3 Tips For Requesting a Letter of Recommendation

Letters of recommendation do matter, especially if you are applying for jobs where there is a lot of competition from other qualified candidates. Strong letters can help you stand out from the pack. Some people find it nerve-wracking to ask for recommendation letters, but your supervisors and professors are used to writing such letters and consider doing so part of their jobs.

Give some thought to who will write you the most effective letters. Here are three tips for getting letters that will help open the door into your next job.

1. Pick people who will give you a strong recommendation.

Of course you want to avoid asking for recommendations from people who dislike you or have a low opinion of your work. If you've had the misfortune of working with such people, you probably know who they are. What may be more difficult is distinguishing between people who might write positive, but bland letters that won't hurt you, but won't help you much either – and those who can write strong, enthusiastic letters that will be a big boost in your job hunt.

Whenever possible, ask for letters from people who know you well.
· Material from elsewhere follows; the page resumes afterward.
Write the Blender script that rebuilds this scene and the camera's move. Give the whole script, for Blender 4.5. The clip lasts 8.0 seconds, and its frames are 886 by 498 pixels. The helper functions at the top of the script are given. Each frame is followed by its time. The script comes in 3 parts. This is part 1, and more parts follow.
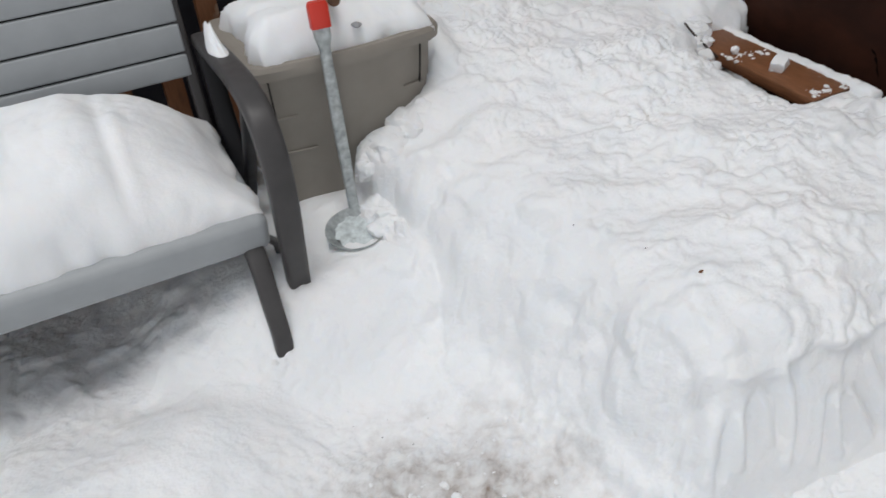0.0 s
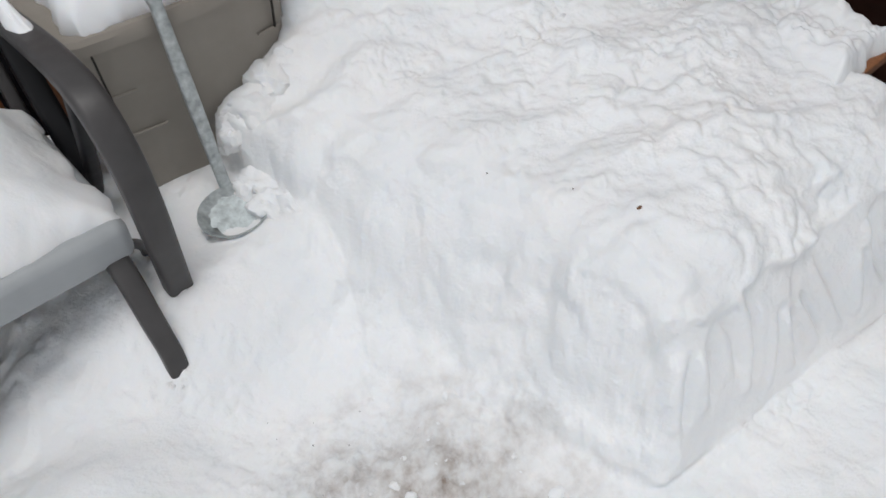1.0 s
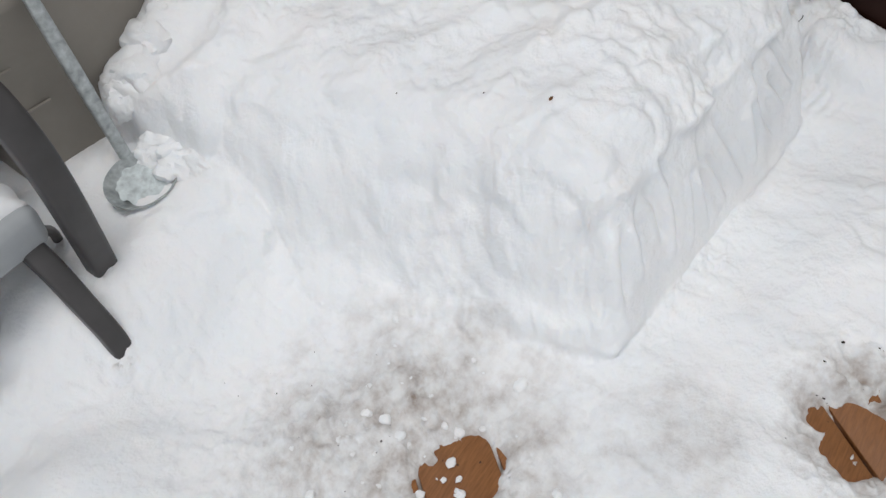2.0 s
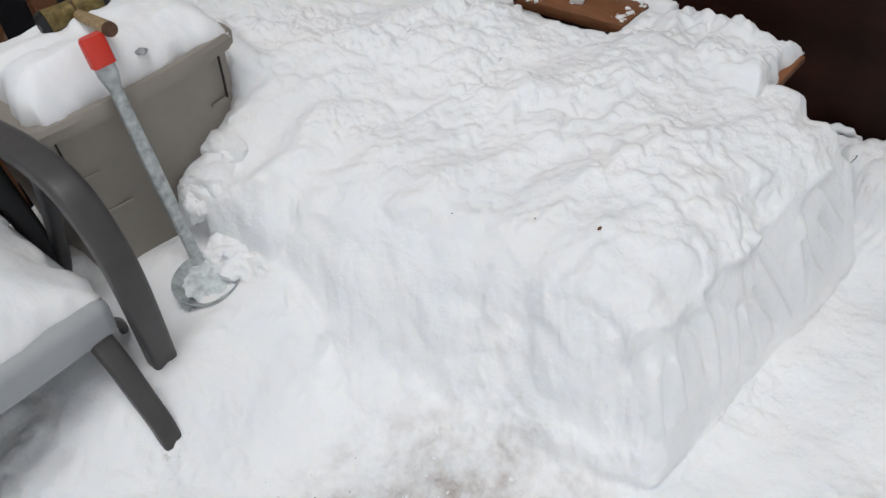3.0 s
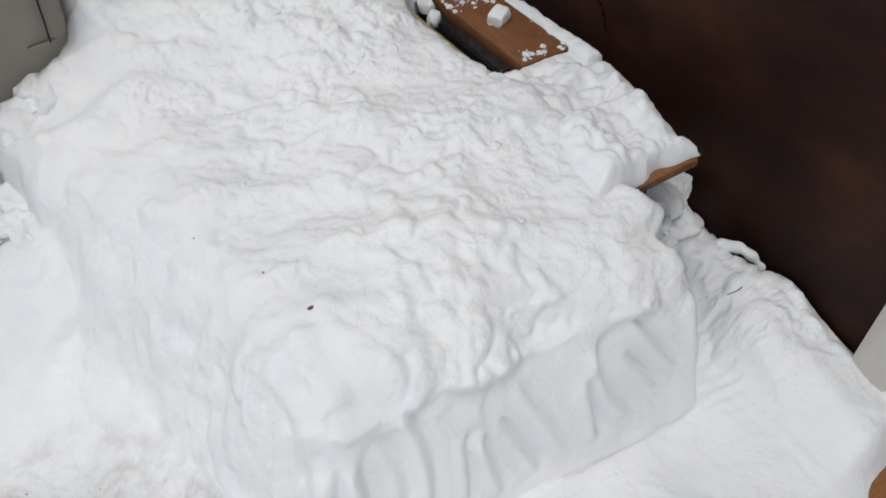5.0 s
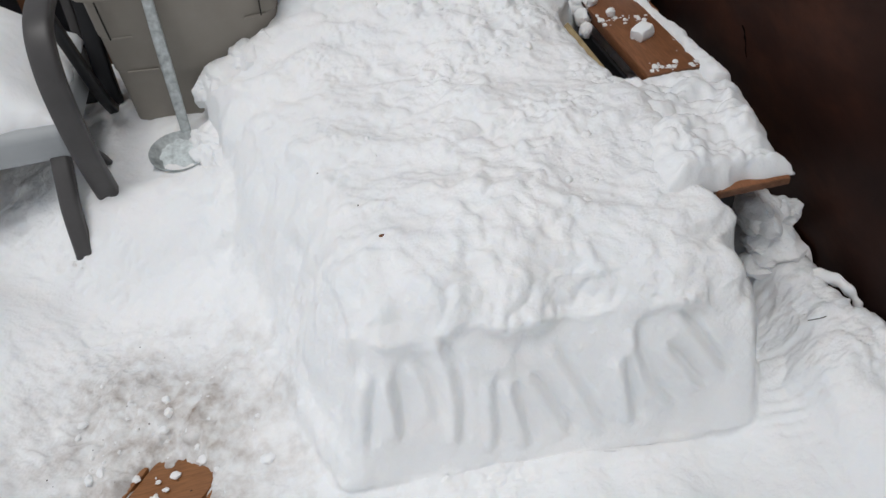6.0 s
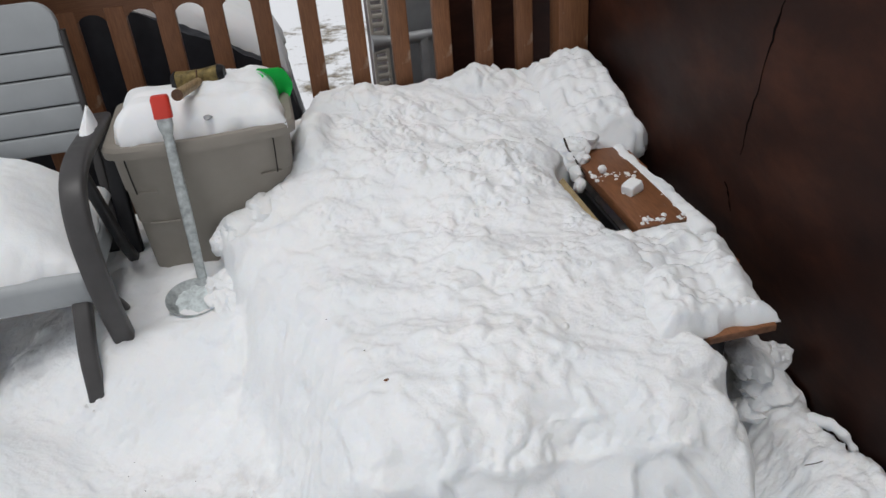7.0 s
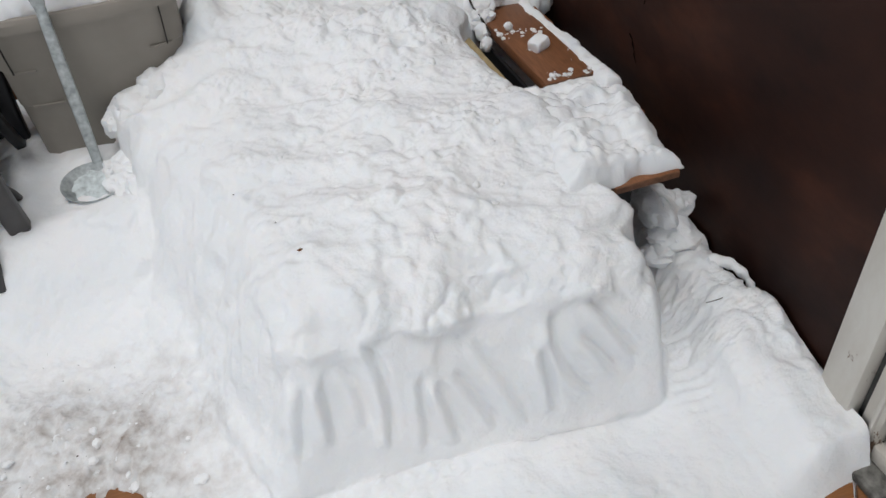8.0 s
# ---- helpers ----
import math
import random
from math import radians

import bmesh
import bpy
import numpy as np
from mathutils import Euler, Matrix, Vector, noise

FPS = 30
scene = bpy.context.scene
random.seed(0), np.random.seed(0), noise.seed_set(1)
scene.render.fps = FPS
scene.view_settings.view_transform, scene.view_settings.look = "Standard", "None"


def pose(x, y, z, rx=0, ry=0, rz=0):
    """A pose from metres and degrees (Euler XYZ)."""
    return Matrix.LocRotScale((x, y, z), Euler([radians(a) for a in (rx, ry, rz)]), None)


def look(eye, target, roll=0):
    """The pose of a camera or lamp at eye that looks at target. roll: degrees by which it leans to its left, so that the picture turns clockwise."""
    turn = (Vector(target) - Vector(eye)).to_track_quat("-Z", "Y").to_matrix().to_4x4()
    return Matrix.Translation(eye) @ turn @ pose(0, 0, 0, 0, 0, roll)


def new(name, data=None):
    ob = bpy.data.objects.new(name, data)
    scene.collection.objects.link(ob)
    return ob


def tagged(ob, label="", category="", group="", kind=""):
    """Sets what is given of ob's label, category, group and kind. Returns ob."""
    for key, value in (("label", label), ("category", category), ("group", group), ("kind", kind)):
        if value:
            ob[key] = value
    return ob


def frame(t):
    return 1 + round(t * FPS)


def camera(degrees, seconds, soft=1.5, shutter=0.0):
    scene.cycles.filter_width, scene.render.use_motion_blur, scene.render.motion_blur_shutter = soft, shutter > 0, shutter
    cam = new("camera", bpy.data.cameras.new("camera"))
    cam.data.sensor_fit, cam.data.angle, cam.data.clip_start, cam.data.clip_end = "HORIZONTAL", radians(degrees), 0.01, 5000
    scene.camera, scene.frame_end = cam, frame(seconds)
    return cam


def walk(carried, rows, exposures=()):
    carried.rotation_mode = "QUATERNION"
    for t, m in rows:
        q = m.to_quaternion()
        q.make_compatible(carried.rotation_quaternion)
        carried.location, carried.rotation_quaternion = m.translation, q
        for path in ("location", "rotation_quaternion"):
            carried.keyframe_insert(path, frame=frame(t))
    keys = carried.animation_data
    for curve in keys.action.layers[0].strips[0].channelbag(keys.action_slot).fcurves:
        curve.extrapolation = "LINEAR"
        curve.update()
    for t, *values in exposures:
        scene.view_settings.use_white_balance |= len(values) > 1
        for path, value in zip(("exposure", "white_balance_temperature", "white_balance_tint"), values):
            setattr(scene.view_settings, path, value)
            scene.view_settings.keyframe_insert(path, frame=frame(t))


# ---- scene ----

It's better to get a letter from an immediate supervisor who has worked closely with you and is impressed with your work than from someone several steps higher in the organization's hierarchy, who may be more famous in your field but who could only write about you using vague, generic statements.

If you have any doubt about whether someone will write you a strong recommendation, it's okay to ask them, as awkward as that may seem.

2. Pick someone who can address your relevant experience

Like many people, you may have a variety of work and academic experiences. While all your recommenders may be able to write about your intelligence and your work ethics, make sure that at least some of your recommenders can write specifically about your work in the field you are entering.

It's also helpful if the person writing the recommendation and the person reading the recommendation are in positions where they easily understand and respect each other. For example, if you are applying for an academic job, most of your references should be from professors. If you are applying for a corporate job, and you already have corporate work experience, get a recommendation from someone who can speak to your potential new boss as a peer.

3. Make your recommenders' job easier

Help your recommenders to help you. Give them plenty of time to think about and write your recommendation. A month's advance notice, if possible, would be ideal. Give them a copy of your resume and any other documents that might be helpful. Also give them descriptions of the positions you are applying for, so that they will know what to emphasize in their letters. If they are unfamiliar with the organizations where you hope to work, provide them with brief background descriptions.

If they are going to be sending the letters via snail mail, make the job easier for them by giving them pre-stamped and pre-addressed envelopes.

After the happy day when you land a job, be sure to get in touch with your recommenders to thank them for their letters. They will want to know that their efforts helped you, and it's courteous to let them know. Also, by going back and thanking them, you will help cement your relationships and assure that your network will continue to help you throughout your career.